### Directions for this task:
Transcribe all of the material exactly, except for its pictures.
** start **
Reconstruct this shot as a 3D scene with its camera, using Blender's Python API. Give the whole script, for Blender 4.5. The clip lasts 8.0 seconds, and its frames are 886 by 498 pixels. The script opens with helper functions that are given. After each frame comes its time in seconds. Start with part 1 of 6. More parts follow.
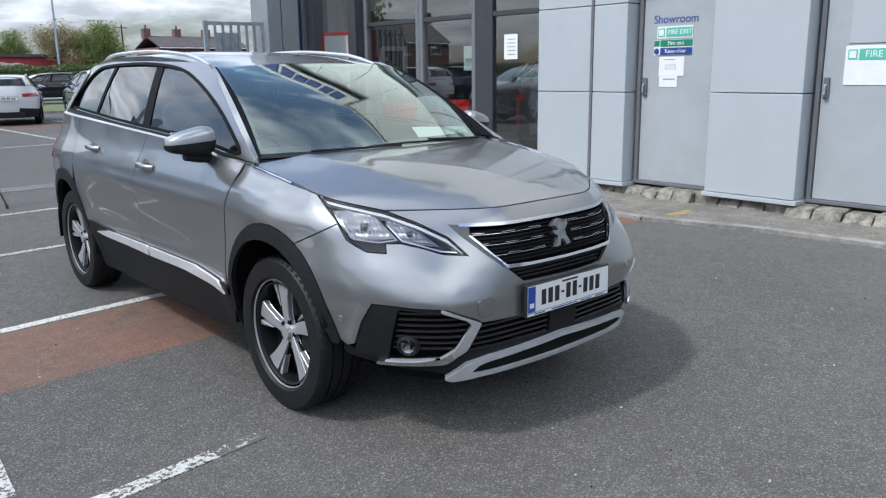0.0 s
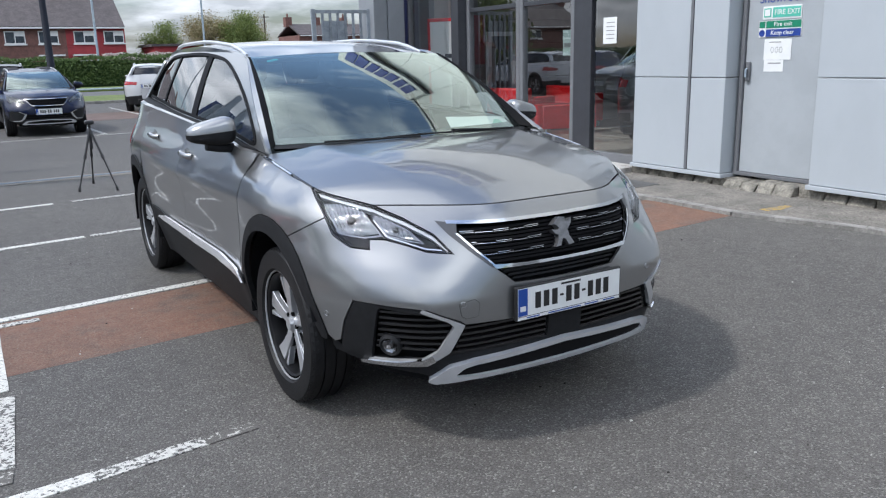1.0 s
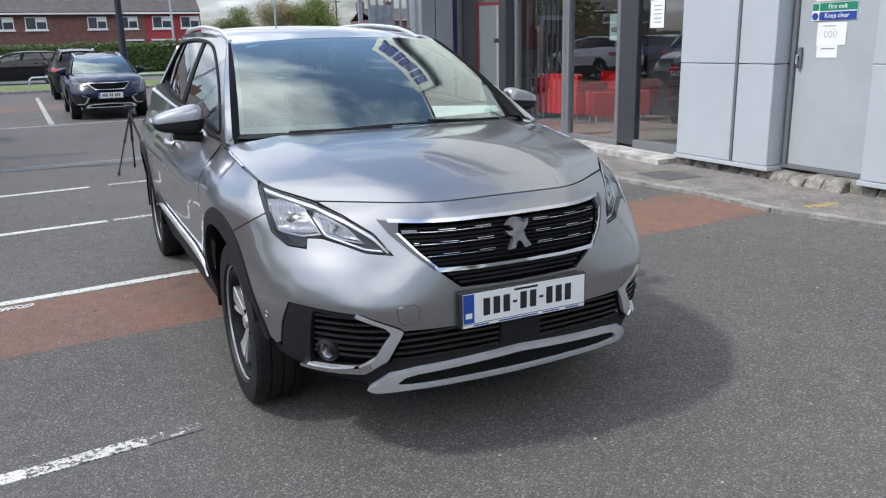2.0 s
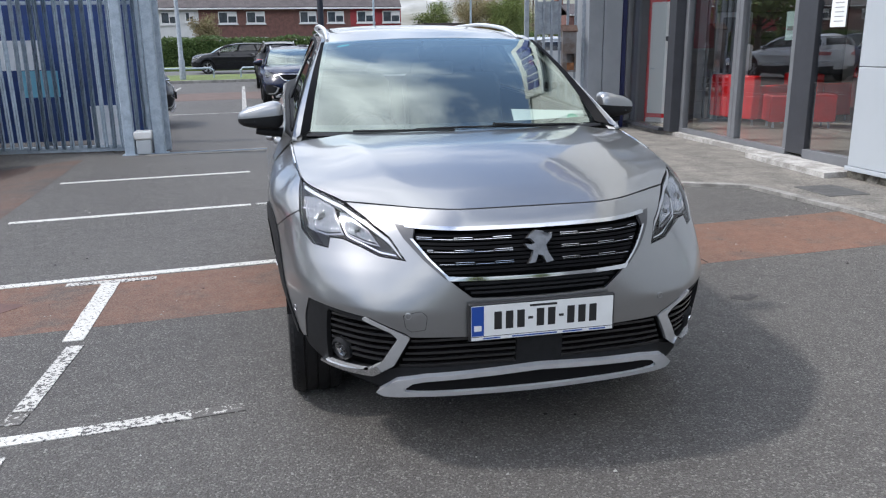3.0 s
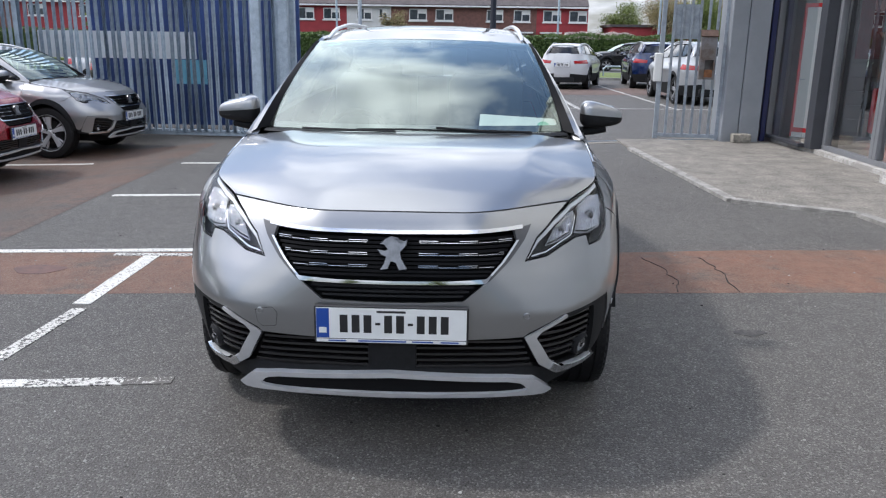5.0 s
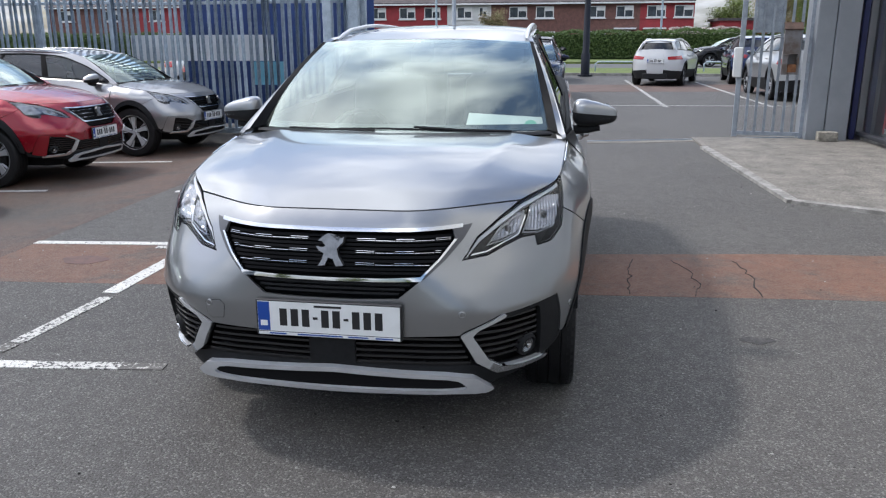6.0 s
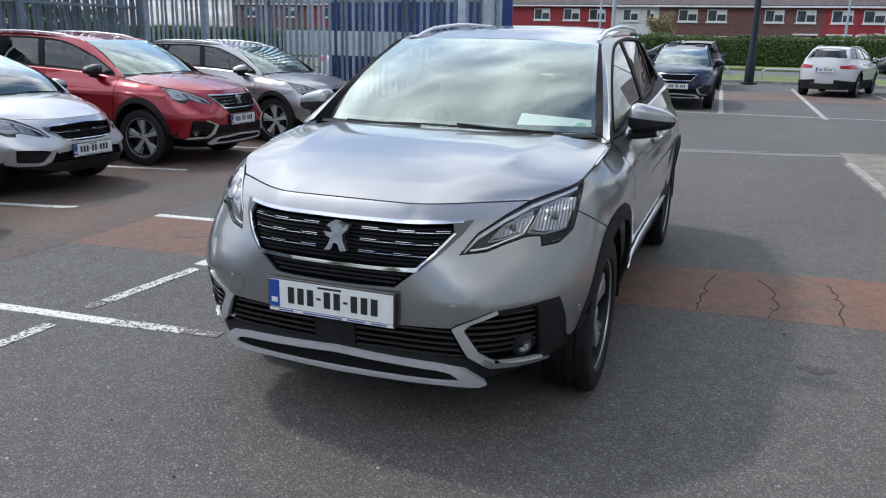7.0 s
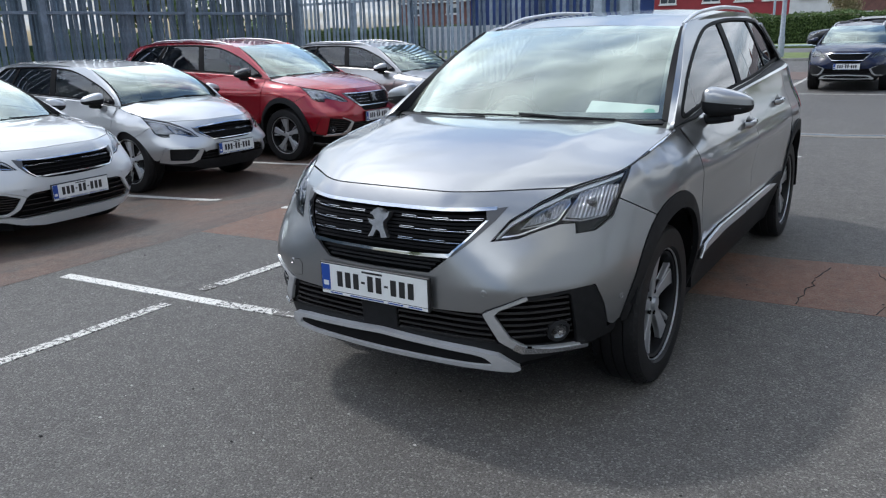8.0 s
** end **
### Solution for this task:
Reconstruct this shot as a 3D scene with its camera, using Blender's Python API. Give the whole script, for Blender 4.5. The clip lasts 8.0 seconds, and its frames are 886 by 498 pixels. The script opens with helper functions that are given. After each frame comes its time in seconds. Start with part 1 of 6. More parts follow.
0.0 s
1.0 s
2.0 s
3.0 s
5.0 s
6.0 s
7.0 s
8.0 s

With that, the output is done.